Characterizing seed dormancy in Epimedium brevicornu Maxim.: Development of novel chill models and determination of dormancy release mechanisms by transcriptomics

Abstract Purpose: Epimedium brevicornu Maxim. is a perennial persistent C3 plant of the genus Epimedium Linn. in the family Berberaceae that exhibits severe physiological and morphological seed dormancy. We placed mature E.brevicornu seeds under nine stratification treatment conditions and explored the mechanisms of influence by combining seed embryo growth status assessment with related metabolic pathways and gene co-expression analysis. Results: We identified 3.9 °C as the optimum cold-stratification temperature of E.brevicornu seeds via a chilling unit (CU) model.

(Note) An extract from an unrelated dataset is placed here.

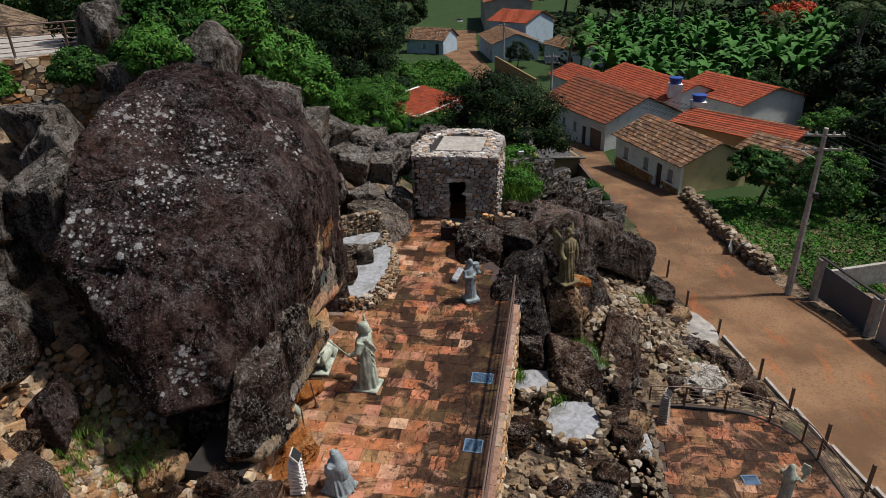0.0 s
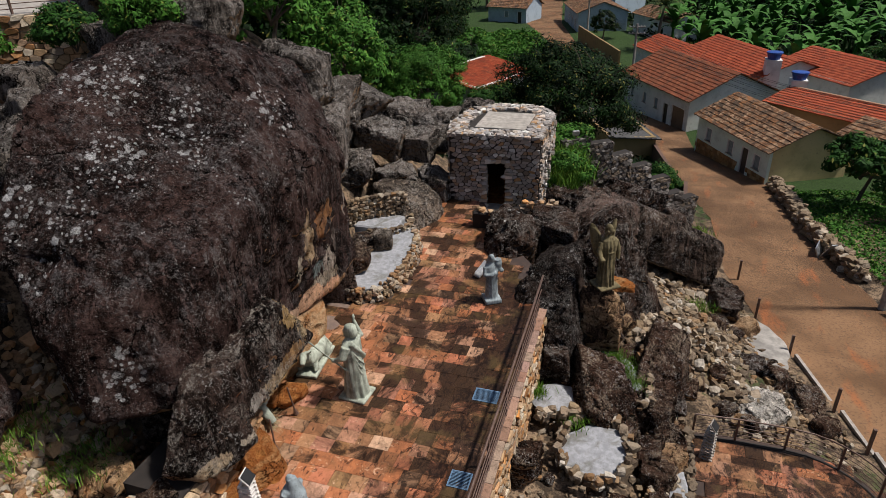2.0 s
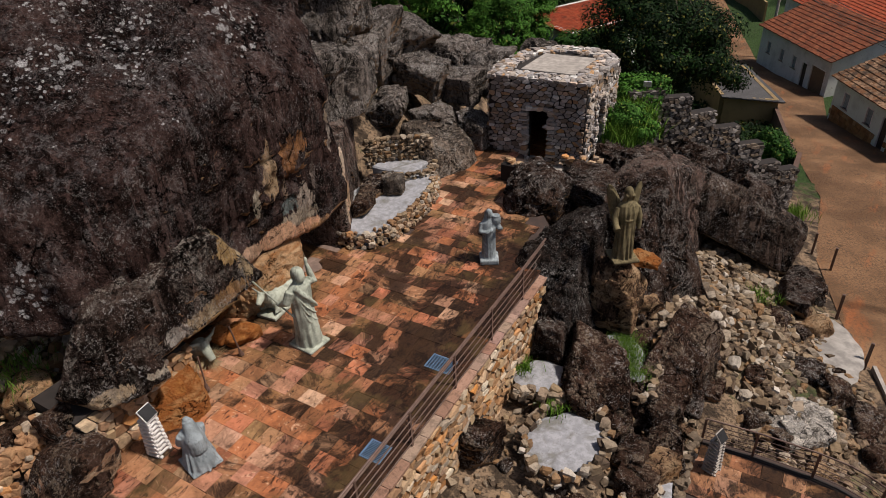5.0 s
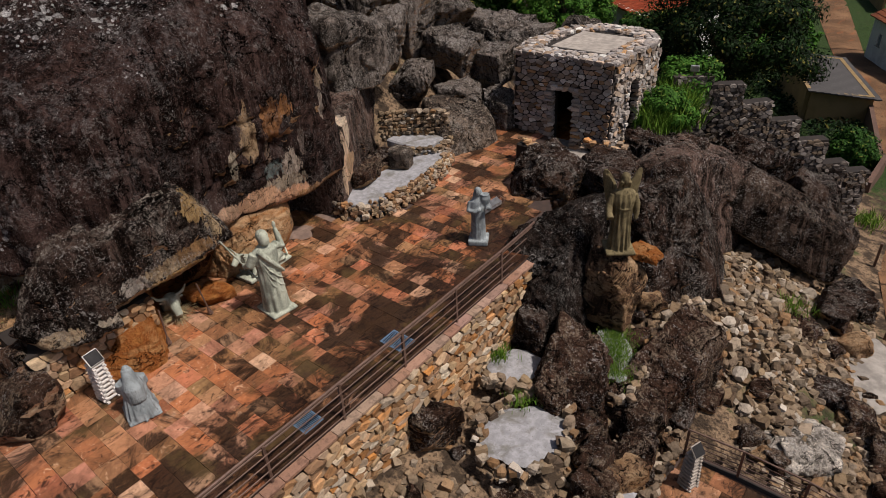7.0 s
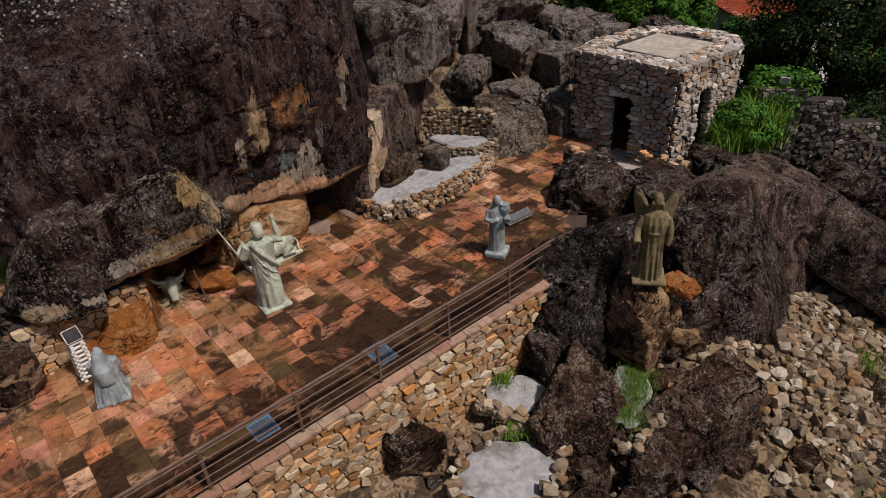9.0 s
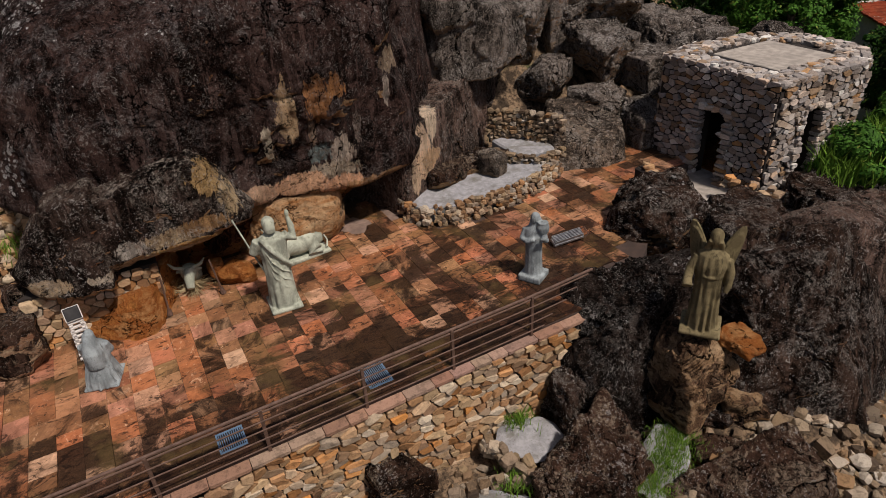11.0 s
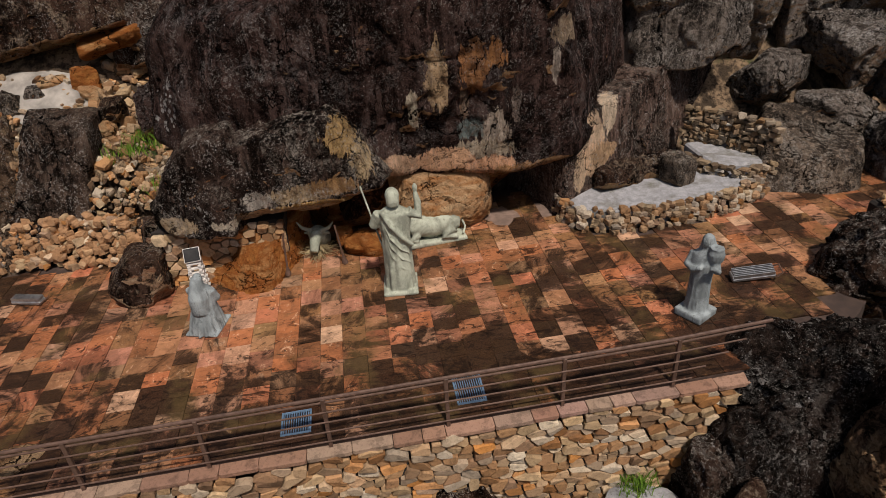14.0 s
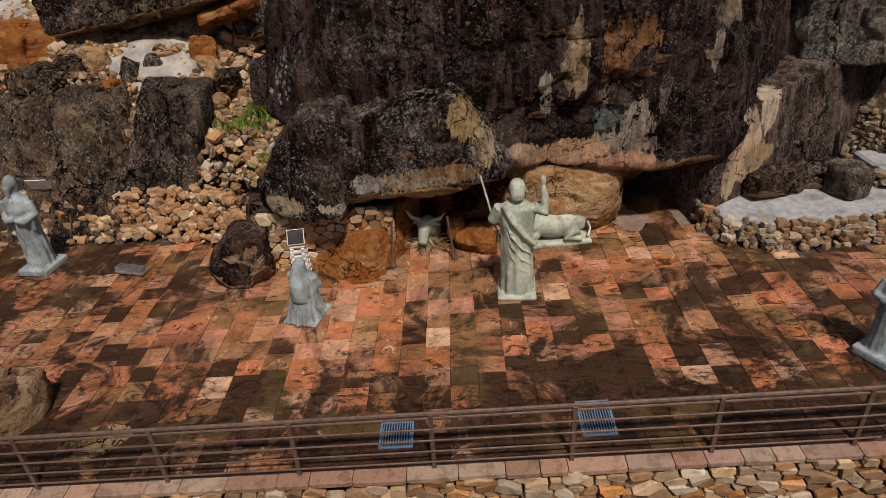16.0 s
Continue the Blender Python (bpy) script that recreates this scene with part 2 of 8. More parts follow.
# ---- materials ----
class Nodes:
    def __init__(self, name):
        self.mat = bpy.data.materials.new(name)
        self.mat.use_nodes = True
        self.t = self.mat.node_tree
        self.out = self.t.nodes["Principled BSDF"]
        self.pos = self.node("ShaderNodeNewGeometry").outputs["Position"]

    def node(self, kind, props=None, **inputs):
        n = self.t.nodes.new(kind)
        for k, v in (props or {}).items():
            setattr(n, k, v)
        for k, v in inputs.items():
            self.put(n.inputs[k.replace("_", " ")], v)
        return n

    def put(self, socket, v):
        if isinstance(v, bpy.types.NodeSocket):
            self.t.links.new(v, socket)
        elif isinstance(v, tuple) and len(v) == 3 and len(socket.default_value) == 4:
            socket.default_value = (*v, 1)
        else:
            socket.default_value = v

    def scaled(self, s, src=None):
        n = self.node("ShaderNodeVectorMath", {"operation": "MULTIPLY"})
        self.put(n.inputs[0], src or self.pos)
        n.inputs[1].default_value = s if isinstance(s, tuple) else (s, s, s)
        return n.outputs[0]

    def noise(self, scale, detail=4.0, rough=0.55, src=None, warp=0.0):
        n = self.node("ShaderNodeTexNoise", Scale=1.0, Detail=detail, Roughness=rough, Distortion=warp)
        self.t.links.new(self.scaled(scale, src), n.inputs["Vector"])
        return n.outputs["Fac"]

    def cells(self, scale, feature="F1", out="Distance", src=None, rnd=1.0):
        n = self.node("ShaderNodeTexVoronoi", {"feature": feature}, Scale=1.0, Randomness=rnd)
        self.t.links.new(self.scaled(scale, src), n.inputs["Vector"])
        return n.outputs[out]

    def map(self, v, a, b, c=0.0, d=1.0, smooth=True):
        n = self.node("ShaderNodeMapRange", {"interpolation_type": "SMOOTHSTEP" if smooth else "LINEAR"})
        for i, x in enumerate((v, a, b, c, d)):
            self.put(n.inputs[i], x)
        return n.outputs[0]

    def math(self, op, a, b=0.0):
        n = self.node("ShaderNodeMath", {"operation": op})
        self.put(n.inputs[0], a)
        self.put(n.inputs[1], b)
        return n.outputs[0]

    def mix(self, f, a, b):
        n = self.node("ShaderNodeMix", {"data_type": "RGBA"})
        self.put(n.inputs["Factor"], f)
        for s, v in ((n.inputs[6], a), (n.inputs[7], b)):
            self.put(s, v)
        return n.outputs[2]

    def palette(self, f, colours, step=False):
        n = self.node("ShaderNodeValToRGB")
        r = n.color_ramp
        r.interpolation = "CONSTANT" if step else "LINEAR"
        while len(r.elements) < len(colours):
            r.elements.new(0.5)
        for i, c in enumerate(colours):
            r.elements[i].position = i / (len(colours) if step else max(1, len(colours) - 1))
            r.elements[i].color = (*c, 1)
        self.put(n.inputs[0], f)
        return n.outputs[0]

    def random(self):
        return self.node("ShaderNodeObjectInfo").outputs["Random"]

    def island(self):
        return self.node("ShaderNodeNewGeometry").outputs["Random Per Island"]

    def up(self):
        s = self.node("ShaderNodeSeparateXYZ")
        self.t.links.new(self.node("ShaderNodeNewGeometry").outputs["Normal"], s.inputs[0])
        return s.outputs

    def bump(self, height, strength=0.5, distance=0.05, under=None):
        n = self.node("ShaderNodeBump", Strength=strength, Distance=distance, Height=height)
        if under is not None:
            self.t.links.new(under, n.inputs["Normal"])
        return n.outputs[0]

    def done(self, colour, rough=0.8, normal=None, metal=0.0, spec=0.5):
        self.put(self.out.inputs["Base Color"], colour)
        self.put(self.out.inputs["Roughness"], rough)
        self.put(self.out.inputs["Metallic"], metal)
        self.put(self.out.inputs["Specular IOR Level"], spec)
        if normal is not None:
            self.t.links.new(normal, self.out.inputs["Normal"])
        return self.mat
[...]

The best treatment was variable-temperature stratification (10/20 °C, 12/12 h) for 120 d followed by low-temperature stratification (4 °C) for 90 d. A total of 63801 differentially expressed genes were annotated to 2587 transcription factors (TFs) in 17 clusters in two comparisons. Genes specifically highly expressed in the dormancy release treatment group were significantly enriched in embryo development ending in seed dormancy and fatty acid degradation, indicating the importance of these two processes. Coexpression analysis implied that the TF GRF had the most reciprocal relationships with genes, and multiple interactions centered on zf-HD and YABBY as well as on MYB, GRF, and TCP were observed. Conclusion: In this study, analyses of plant hormone signal pathways and fatty acid degradation pathways revealed changes in key genes during the dor- mancy release of E.brevicornu seeds, providing evidence for the filtering of E.brevicornu seed dormancy-related genes.